Improving CO2 permeability of ceramic hollow fibre-supported composite membranes by blending an ionic liquid in the Pebax/PEGDME selective layer

Abstract

To improve the permeation performance of a ceramic hollow fiber-supported poly (amide-b-ethylene oxide) (Pebax)/polyethylene glycol dimethylether (PEGDME) composite membrane during CO₂ separation from biohydrogen, a room temperature ionic liquid (RTIL), namely, [P₆₆₆₁₄][2-Op], with a high CO₂ capacity, was adopted to blend in the selective layer. An RTIL-blended selective layer without defects was prepared on the surface of the ceramic hollow fibre. The physicochemical properties and CO₂/H₂ separation performance of the Pebax/PEGDME/RTIL composite membrane were then compared with those of the Pebax/PEGDME composite membrane. Intermolecular hydrogen bonds were produced after blending RTIL with the Pebax/PEGDME selective layer, and the surface roughness of the composite membrane increased.

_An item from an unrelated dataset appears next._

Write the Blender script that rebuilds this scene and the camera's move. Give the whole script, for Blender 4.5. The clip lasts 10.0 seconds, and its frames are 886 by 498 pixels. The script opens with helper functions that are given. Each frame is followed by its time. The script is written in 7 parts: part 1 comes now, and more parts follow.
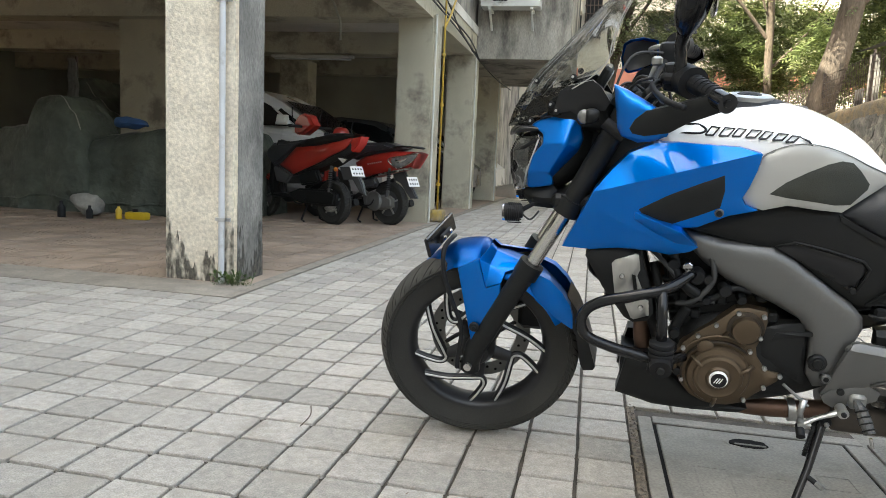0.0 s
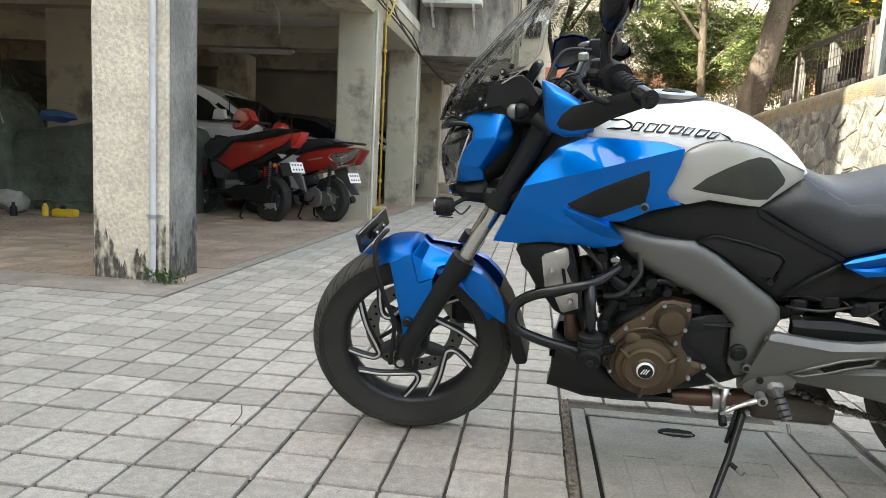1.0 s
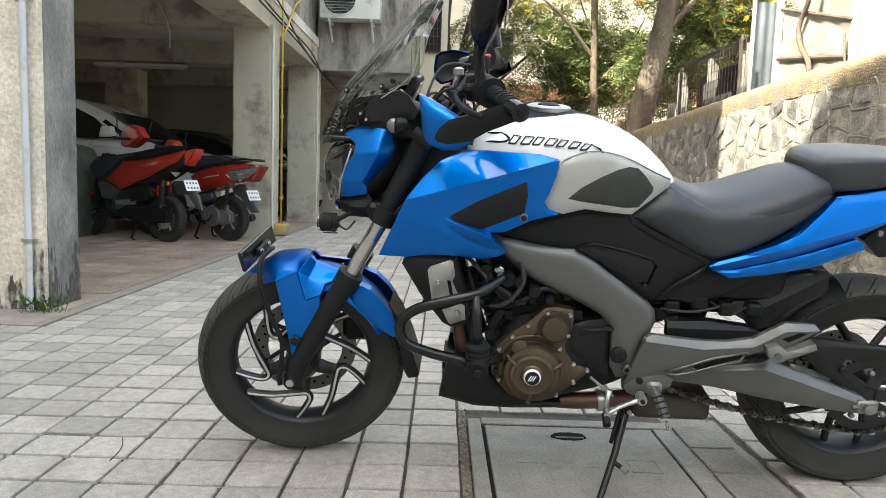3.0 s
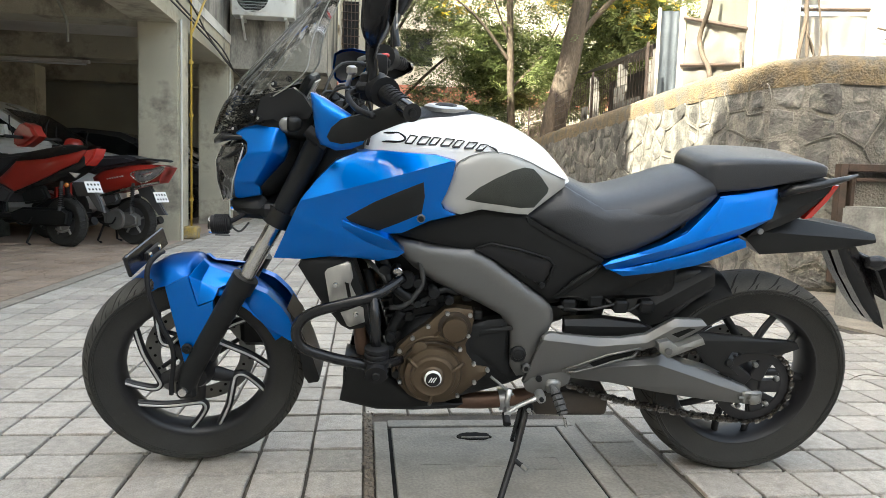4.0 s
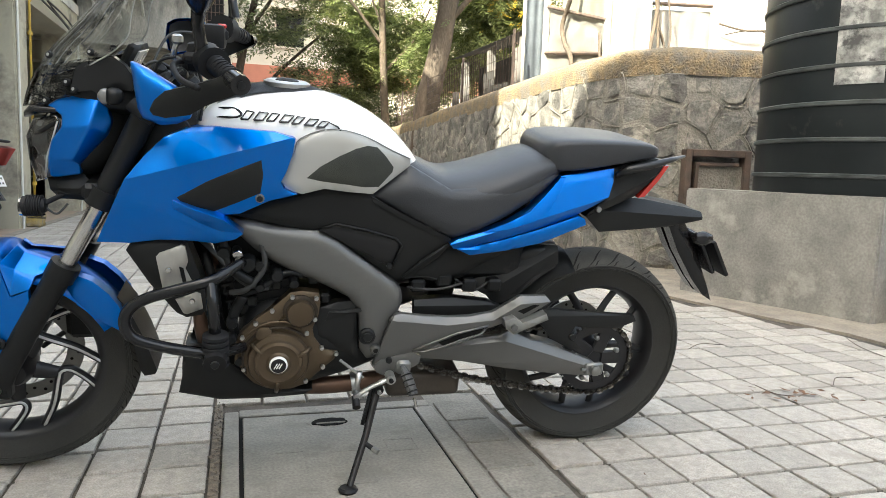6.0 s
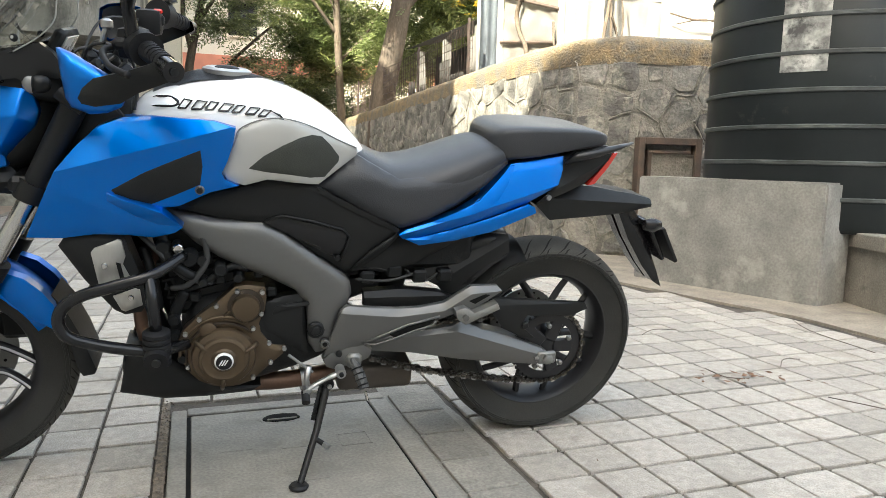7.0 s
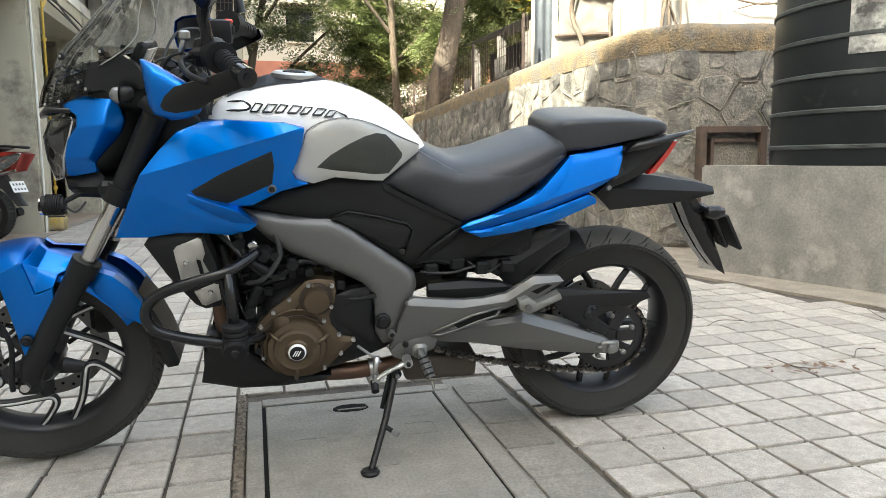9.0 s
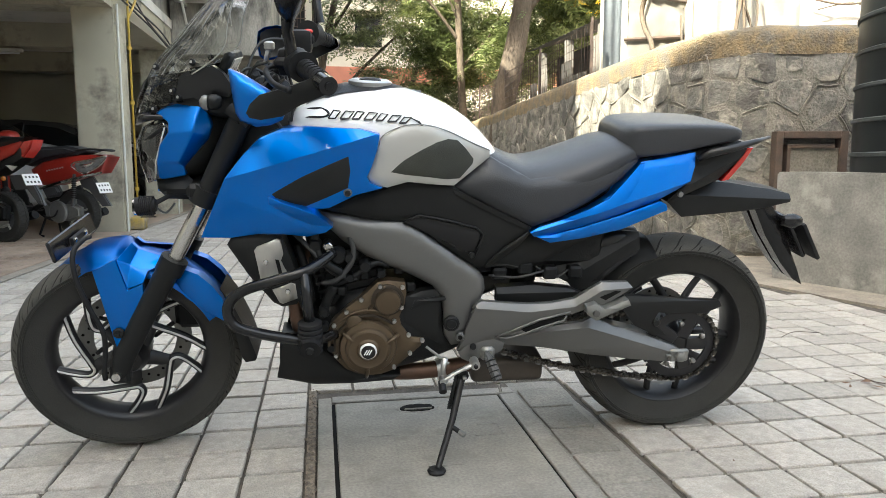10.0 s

The CO₂ permeation rate increased by ∼35% and reached up to ∼75 GPU at 50 °C, and the CO₂/H₂ selectivity was maintained at a high value of ∼15 at 30 °C. Blending RTIL with the selective layer inhibited the positive effect of CO₂-induced plasticisation on H₂ permeability. However, this process improved CO₂/H₂ selectivity in mixed gases relative to the ideal selectivity by enhancing competitive sorption among gas molecules.